• Monday, March 13, 2006

    "Learn to eat spicy food and you'll never know the cold."




    That’s a rough translation for the phrase I sometimes hear when asking for a little chili paste to accompany my Chinese food. Like a cousin-through-marriage, my cuisine-through-marriage has become Cantonese. For the uninitiated, Cantonese cuisine focuses on simple preparations designed to highlight the freshness of the main ingredients. Based in the Asian culinary capital of Hong Kong, much of the food is in fact seafood. Here in Boston, most all the Chinese are from Hong Kong. Similar to the way I’ve heard Indian friends talk about the ‘brain drain’ of talent leaving India for the US, I hear locals talk about how Hong Kong faces a steady drain of good chefs, coming to Boston. While the Chinese are given to exuberance in story telling, sometimes even exaggeration, it is true that we are fortunate to have really great Cantonese style cuisine right here in good ol’ Beantown.

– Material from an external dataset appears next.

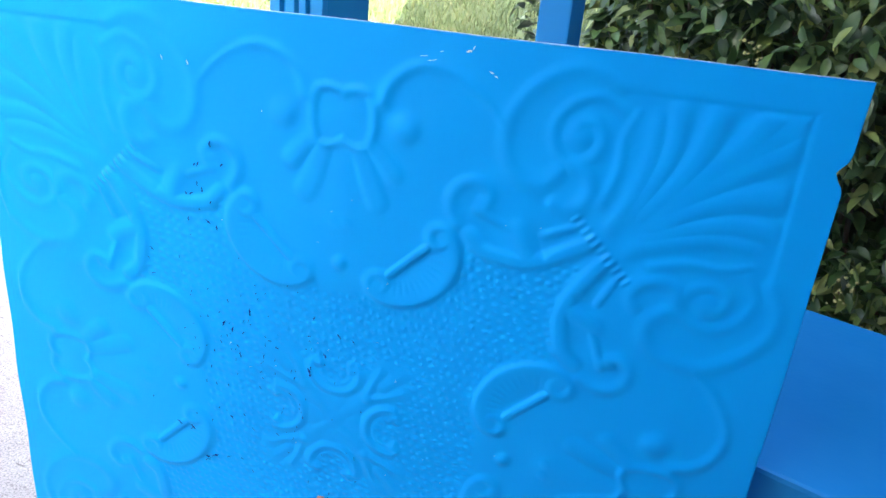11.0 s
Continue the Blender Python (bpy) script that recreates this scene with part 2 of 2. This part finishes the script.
    for s, r in ((-30.0, 10.5), (30.5, 11.0)):
        d = np.hypot(e1 - s, e2 + 1.5)
        curl = np.maximum(curl, 2.0 * np.exp(-((d - r * 0.62) / 4.2) ** 2) + 0.25 * np.exp(-(d / 3.0) ** 2))
    bar = np.hypot(np.maximum(np.abs(e1) - 17.2, 0), e2 + 1.0)
    hollow = 0.9 * np.exp(-(np.hypot(np.maximum(np.abs(e1) - 15, 0), e2 - 6) / 5.0) ** 2)
    h += join(half_moon, curl) + 1.6 * np.exp(-(bar / 3.1) ** 4.0) - hollow

    # rosette in the middle: cup on each axis, tulip on each diagonal
    u_shape = ridge([(0, 25.8), (8.5, 27.5), (16, 34), (19.6, 43), (18, 50), (14, 52)], 3.6, 1.6, 0.85)
    inner = ridge([(0, 32.5), (6.5, 34.5), (11, 40), (12, 46)], 2.2, 0.8, 0.6)
    h += join(u_shape, blob((13.5, 49), 4.6, 2.0, 2.6), inner)
    h += join(ridge([(0, 0), (13, 13), (25, 25)], 5.0, 0.8, 0.8, 2.4), blob((26, 26), 4.8, 1.9, 2.6), blob((0, 0), 8.5, 1.3),
              ridge([(27, 31), (30, 40), (36, 53)], 3.2, 1.15, 0.7), ridge([(39, 39), (45, 45), (51, 51)], 4.4, 0.9, 0.4, 2.4), blob((0, 14), 8, 0.6))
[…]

    I often tease my husband about his repeated mini-lectures about the superiority of this region’s cuisine. “See, with really fresh seafood, superior chefs need no heavy sauces. We really just let the quality of the ingredients shine through.” I grew up with more of an affinity for styles of cuisine favored in the Northern, mainland China. Rich, garlicky Hunan style sauces and fiery Szechuan are what I crave. Another of our favorites is dim sum, again in the HK style. Thin, delicate wrappers around lightly steamed morsels of shrimp and so forth, freshly made and served on the continuous steam carts pushed through tables and tables of eager diners. One of our favorite dumplings is made with a heavier wrapper and served with a sharp red vinegar, julienned ginger accompaniment. Heavier wrapping means what? You’ve been paying attention – Northern style!

    Knowing I did not want to offend either the chef or my new husband, I waited quite a while to ask for anything that might “mask the clean flavors of fresh seafood.” On one of his mother’s first visits I noticed her liberal use of red chili sauce with her meals. I was saved! I have shown that I need no fork or knife, I can de-bone a whole fish, and I know better than to smother good fresh food with too much soy or chili. I use just the right amount and waited a respectable amount of time to ask for it (a bit after our first anniversary) It’s with a bit of admiration now that when our regular servers bring the hot chili oil for me, they say: “Learn to eat spicy food and you’ll never know the cold.”